With this option, the Defectograph may store additionally an all-rope
test record in the memory card. Capacity of the recording depends on the
card version, e.g. 1 MByte card can storage test of a rope of 600 m in
length and 4 MB - 2400 m. Then data may be sent easily and quickly to a
computer via the PCMCIA slot. This way, the user can archive many test
records for further comparative analysis and can employ graphical, scientific
software to help him in his work on rope test results. Also data from Memory
Card may be replayed on a strip chart with an MD120 Defectograph, including
old test records from computer storage memory. S-RAM cards are erasable,
for multiple use.
The recorder prints automatically the number of annotations on strip
chart, e.g. rope length in metres, every 5 cm of a chart, a rope code set
by the operator; recorder settings, direction of movement, date and time.
Before a rope test, the user can enter into the instrument a specific
identification code which will be printed on the chart, and test settings
like channel sensitivities will be stored with this identification code
in non-volatile memory in the instrument. If the same codes are entered
in future, the same settings may be applied automatically.
The recorder may operate in one of two main modes: chart feed synchronous
to rope movement; or chart feed at constant selectable speed. Recording
is done by means of a thermal array line printing on thermal paper . All
of the instrument settings and measured values are displayed on a liquid
crystal display. Any instrument setting may be changed with one only knob-push-button.
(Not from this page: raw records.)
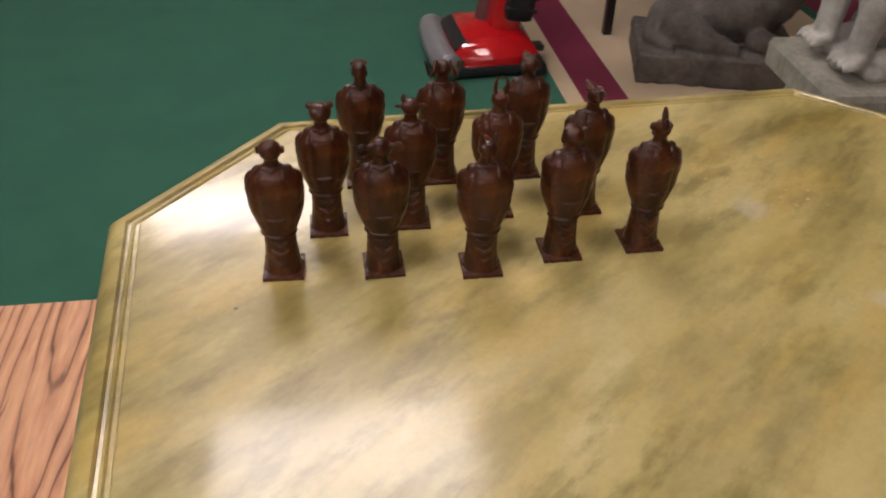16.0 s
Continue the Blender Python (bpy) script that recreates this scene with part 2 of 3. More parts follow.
PAPER = mottled("white_paper", [(0.3, (0.66, 0.62, 0.54)), (0.7, (0.84, 0.80, 0.72))], 12, (0.6, 0.8))
COVER_RED = plain("maroon_cover", (0.13, 0.012, 0.018), 0.4)
COVER_TAN = plain("tan_card", (0.36, 0.22, 0.12), 0.7)
COVER_GREY = plain("blue_grey_print", (0.22, 0.30, 0.36), 0.6)
COVER_BLUE = plain("blue_print", (0.03, 0.09, 0.42), 0.4)
WALLPAINT = mottled("cream_wall_paint", [(0.3, (0.56, 0.50, 0.42)), (0.7, (0.66, 0.60, 0.51))], 3, (0.8, 0.95))
CEILPAINT = mottled("ceiling_tile_white", [(0.3, (0.66, 0.64, 0.60)), (0.7, (0.76, 0.74, 0.70))], 6, (0.9, 1.0), grain=120, bump=0.5, depth=0.002)


# ---- building helpers ----
def mesh_of(name, bm, material, smooth=False):
    bmesh.ops.recalc_face_normals(bm, faces=bm.faces)
    me = bpy.data.meshes.new(name)
    bm.to_mesh(me)
    bm.free()
    me.materials.append(material)
    if smooth:
        me.shade_smooth()
    return me


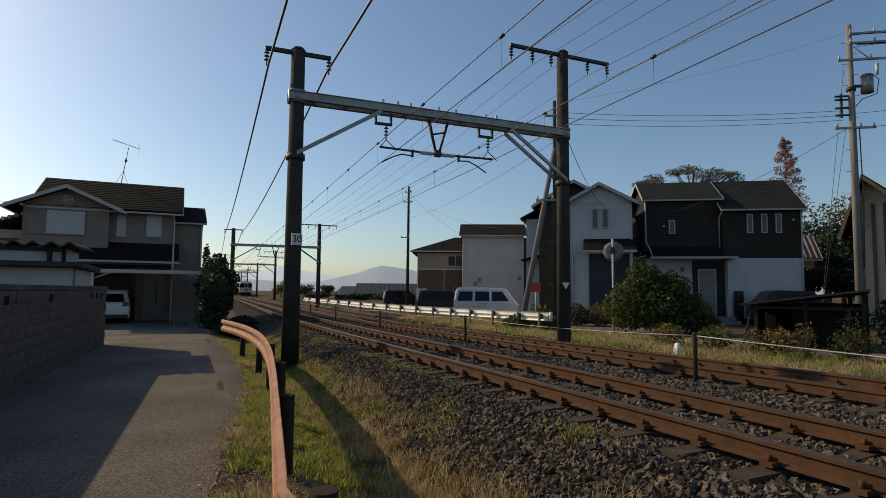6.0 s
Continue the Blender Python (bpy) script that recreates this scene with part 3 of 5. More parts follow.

The instrument is designed for field service. Built in aluminum covered
case with handle, the MD120 Defectograph is easy to carry. MD120 operates
from a built-in rechargeable battery or various external power sources,
AC or DC. Automatically microprocessor controlled recharging while external
power is connected is provided.
Field service and user-friendly oriented functionality of the MD120
in conjunction with its capability of computer aided post-testing analysis
make this instrument useful as well as every-day tool for rope expert
and as a source of data for scientist. Easy access to the test records
with computer software tools seems to be a real aid to make faster progress
in the development of rope evaluation methods.